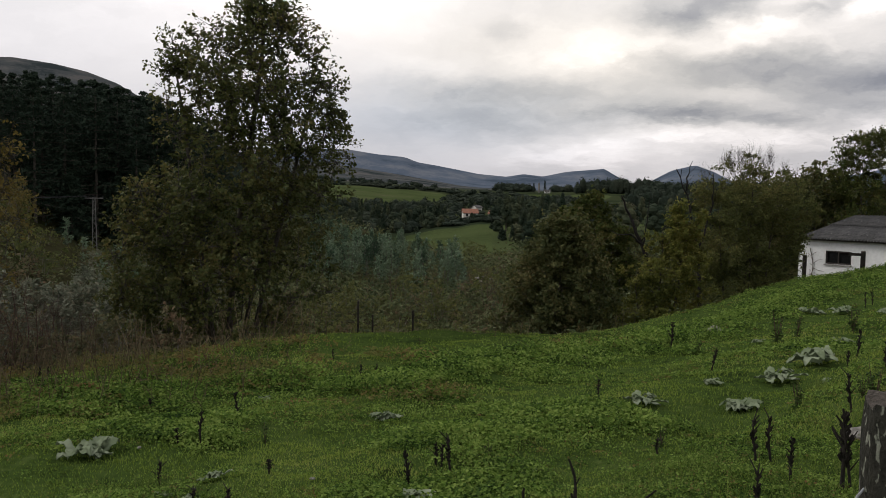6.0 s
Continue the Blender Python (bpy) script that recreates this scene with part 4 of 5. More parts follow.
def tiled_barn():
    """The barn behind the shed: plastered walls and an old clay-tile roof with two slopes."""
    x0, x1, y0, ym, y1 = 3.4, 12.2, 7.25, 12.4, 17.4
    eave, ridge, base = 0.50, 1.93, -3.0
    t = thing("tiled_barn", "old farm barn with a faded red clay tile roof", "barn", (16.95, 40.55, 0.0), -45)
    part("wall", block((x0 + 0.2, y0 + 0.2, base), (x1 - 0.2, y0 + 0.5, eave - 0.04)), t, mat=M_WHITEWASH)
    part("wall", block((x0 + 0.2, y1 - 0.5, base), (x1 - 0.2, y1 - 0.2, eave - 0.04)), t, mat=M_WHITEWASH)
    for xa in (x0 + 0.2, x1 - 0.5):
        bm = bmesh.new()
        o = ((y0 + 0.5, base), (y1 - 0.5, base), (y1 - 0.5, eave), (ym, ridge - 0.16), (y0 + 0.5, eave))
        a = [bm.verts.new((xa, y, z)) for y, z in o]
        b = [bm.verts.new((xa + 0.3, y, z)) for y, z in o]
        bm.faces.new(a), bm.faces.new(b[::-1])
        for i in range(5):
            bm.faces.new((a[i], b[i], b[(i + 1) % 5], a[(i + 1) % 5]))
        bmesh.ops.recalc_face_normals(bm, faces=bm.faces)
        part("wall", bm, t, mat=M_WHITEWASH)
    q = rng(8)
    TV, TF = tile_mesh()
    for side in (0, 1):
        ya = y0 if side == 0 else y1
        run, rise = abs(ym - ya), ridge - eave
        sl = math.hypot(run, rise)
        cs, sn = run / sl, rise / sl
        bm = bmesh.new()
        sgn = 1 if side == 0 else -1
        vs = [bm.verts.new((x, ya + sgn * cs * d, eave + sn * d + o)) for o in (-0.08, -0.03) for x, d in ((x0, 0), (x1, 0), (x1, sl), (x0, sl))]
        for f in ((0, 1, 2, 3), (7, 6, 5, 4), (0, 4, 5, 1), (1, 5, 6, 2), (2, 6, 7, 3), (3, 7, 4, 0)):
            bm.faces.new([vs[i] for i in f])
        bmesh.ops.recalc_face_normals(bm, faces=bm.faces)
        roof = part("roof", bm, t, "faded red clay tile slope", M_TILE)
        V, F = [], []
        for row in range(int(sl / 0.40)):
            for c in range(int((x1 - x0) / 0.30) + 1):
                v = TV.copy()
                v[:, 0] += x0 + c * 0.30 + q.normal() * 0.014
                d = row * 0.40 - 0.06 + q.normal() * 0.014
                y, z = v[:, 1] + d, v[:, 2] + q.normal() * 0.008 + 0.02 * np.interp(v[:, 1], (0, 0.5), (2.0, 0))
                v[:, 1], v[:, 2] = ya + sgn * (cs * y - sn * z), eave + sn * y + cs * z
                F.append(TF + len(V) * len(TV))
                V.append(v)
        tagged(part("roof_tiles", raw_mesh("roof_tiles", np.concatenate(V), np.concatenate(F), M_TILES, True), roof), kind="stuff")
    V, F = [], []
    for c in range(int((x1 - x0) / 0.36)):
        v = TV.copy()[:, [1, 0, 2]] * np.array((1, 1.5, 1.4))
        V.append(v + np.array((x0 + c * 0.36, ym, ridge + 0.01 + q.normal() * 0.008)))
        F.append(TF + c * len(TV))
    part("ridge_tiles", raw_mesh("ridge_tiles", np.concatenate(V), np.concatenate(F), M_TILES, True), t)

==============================

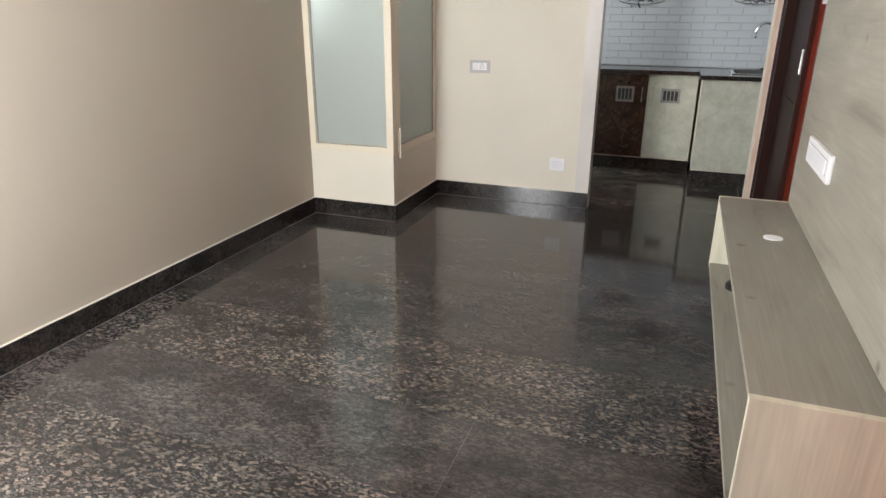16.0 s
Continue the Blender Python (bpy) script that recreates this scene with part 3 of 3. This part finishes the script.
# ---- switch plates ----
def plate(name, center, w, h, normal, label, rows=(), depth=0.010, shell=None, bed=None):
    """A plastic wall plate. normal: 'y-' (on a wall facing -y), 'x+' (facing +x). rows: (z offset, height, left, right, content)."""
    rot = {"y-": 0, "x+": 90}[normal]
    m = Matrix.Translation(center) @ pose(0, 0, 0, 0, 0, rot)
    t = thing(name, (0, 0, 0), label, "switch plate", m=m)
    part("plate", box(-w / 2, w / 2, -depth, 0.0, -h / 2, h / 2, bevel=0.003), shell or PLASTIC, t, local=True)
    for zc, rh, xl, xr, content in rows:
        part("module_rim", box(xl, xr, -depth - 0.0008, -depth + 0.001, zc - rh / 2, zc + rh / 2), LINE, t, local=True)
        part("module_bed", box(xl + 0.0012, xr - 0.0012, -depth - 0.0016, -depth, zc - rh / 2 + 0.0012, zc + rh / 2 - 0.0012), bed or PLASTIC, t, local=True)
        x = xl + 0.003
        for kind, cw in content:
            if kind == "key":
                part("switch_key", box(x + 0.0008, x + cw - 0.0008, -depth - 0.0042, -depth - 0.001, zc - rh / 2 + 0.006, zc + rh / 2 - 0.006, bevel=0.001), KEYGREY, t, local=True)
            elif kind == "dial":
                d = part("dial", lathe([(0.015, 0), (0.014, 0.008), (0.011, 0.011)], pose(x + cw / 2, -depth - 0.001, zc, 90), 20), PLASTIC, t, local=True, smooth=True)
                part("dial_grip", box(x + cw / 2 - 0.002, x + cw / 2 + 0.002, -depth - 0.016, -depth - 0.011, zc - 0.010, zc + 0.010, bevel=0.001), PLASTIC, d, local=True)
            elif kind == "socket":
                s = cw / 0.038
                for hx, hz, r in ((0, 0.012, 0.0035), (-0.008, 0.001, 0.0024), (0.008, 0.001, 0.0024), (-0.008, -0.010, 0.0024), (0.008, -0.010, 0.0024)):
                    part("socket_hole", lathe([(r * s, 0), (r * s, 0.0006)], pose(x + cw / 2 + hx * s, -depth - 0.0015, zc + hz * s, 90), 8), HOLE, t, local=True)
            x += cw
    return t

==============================

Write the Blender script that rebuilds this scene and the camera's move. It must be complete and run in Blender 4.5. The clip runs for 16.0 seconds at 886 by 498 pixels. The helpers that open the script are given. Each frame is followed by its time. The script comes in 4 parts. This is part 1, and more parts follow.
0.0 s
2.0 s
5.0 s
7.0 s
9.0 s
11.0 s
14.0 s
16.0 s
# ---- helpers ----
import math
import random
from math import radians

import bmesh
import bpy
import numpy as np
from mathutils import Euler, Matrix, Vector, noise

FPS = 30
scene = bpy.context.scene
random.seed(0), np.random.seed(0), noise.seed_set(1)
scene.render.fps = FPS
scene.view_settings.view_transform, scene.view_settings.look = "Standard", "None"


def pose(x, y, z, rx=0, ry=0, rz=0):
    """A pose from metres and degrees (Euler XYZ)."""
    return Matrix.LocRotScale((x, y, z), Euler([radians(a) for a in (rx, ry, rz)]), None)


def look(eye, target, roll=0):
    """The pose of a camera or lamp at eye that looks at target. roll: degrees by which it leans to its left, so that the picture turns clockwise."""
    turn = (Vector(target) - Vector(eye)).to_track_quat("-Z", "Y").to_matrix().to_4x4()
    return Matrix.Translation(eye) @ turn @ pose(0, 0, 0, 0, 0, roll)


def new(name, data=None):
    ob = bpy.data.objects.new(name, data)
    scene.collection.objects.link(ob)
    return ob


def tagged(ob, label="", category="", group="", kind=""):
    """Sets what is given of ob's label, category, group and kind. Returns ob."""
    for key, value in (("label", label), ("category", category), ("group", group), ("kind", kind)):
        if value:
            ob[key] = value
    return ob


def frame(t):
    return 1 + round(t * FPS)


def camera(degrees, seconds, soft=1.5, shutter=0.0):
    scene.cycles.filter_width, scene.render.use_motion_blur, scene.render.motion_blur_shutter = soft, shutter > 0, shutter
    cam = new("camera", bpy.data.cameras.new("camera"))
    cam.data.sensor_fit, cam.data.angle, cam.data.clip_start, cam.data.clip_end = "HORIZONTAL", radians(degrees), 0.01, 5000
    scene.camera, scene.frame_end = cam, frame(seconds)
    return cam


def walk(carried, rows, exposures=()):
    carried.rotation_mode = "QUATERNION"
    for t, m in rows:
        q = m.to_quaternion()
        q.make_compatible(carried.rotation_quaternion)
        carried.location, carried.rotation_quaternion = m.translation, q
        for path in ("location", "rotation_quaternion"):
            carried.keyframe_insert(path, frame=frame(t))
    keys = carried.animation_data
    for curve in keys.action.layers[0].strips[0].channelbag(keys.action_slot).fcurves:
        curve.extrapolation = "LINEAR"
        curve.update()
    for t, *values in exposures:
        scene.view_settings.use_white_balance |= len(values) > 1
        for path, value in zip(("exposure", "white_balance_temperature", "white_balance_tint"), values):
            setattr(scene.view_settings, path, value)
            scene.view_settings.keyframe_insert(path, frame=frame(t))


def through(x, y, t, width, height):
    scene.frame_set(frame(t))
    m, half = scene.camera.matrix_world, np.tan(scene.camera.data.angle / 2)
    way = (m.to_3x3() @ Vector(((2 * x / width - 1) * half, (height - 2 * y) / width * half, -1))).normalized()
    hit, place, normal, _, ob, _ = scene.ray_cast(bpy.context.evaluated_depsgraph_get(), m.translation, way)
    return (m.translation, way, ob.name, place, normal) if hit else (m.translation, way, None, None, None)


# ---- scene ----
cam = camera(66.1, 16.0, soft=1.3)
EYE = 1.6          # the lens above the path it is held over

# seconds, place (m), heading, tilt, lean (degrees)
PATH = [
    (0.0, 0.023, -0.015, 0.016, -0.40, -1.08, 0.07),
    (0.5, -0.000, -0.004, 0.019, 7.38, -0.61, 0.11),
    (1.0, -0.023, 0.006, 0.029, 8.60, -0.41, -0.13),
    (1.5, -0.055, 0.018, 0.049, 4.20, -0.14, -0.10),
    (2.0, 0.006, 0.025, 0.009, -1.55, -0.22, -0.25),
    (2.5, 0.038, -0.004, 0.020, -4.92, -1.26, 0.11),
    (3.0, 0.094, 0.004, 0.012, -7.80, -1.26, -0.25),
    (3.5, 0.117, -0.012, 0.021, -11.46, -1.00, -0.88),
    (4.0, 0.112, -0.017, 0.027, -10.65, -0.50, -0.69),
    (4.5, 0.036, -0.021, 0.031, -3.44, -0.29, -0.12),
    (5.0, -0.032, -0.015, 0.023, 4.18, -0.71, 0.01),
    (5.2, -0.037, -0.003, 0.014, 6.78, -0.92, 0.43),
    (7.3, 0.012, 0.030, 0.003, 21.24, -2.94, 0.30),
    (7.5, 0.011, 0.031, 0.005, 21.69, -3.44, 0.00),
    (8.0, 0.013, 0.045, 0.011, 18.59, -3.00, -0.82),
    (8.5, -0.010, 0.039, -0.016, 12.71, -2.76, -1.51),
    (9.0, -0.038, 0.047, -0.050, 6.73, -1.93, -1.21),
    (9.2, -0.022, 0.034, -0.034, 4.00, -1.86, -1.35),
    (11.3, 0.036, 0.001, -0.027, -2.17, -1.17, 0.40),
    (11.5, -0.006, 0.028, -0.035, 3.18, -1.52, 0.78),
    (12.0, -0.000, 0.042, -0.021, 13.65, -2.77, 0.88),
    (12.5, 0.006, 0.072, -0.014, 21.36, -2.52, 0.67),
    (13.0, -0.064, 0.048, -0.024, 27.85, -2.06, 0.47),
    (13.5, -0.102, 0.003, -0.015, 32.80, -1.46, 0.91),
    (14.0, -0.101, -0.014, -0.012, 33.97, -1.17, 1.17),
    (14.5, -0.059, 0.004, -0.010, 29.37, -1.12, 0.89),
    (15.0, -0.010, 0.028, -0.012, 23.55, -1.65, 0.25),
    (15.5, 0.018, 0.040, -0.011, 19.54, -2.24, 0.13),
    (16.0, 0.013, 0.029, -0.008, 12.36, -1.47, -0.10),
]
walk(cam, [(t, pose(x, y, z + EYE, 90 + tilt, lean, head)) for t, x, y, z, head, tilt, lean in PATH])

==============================

> DO THIS:
Return only the part of the records above that opens with the line containing "import bmesh" and closes with the line containing "ob = bpy.data.objects.new(name, data)", ends included.

> SOLUTION FOR THIS PROBLEM:
import bmesh
import bpy
import numpy as np
from mathutils import Euler, Matrix, Vector, noise

FPS = 30
scene = bpy.context.scene
random.seed(0), np.random.seed(0), noise.seed_set(1)
scene.render.fps = FPS
scene.view_settings.view_transform, scene.view_settings.look = "Standard", "None"


def pose(x, y, z, rx=0, ry=0, rz=0):
    """A pose from metres and degrees (Euler XYZ)."""
    return Matrix.LocRotScale((x, y, z), Euler([radians(a) for a in (rx, ry, rz)]), None)


def look(eye, target, roll=0):
    """The pose of a camera or lamp at eye that looks at target. roll: degrees by which it leans to its left, so that the picture turns clockwise."""
    turn = (Vector(target) - Vector(eye)).to_track_quat("-Z", "Y").to_matrix().to_4x4()
    return Matrix.Translation(eye) @ turn @ pose(0, 0, 0, 0, 0, roll)


def new(name, data=None):
    ob = bpy.data.objects.new(name, data)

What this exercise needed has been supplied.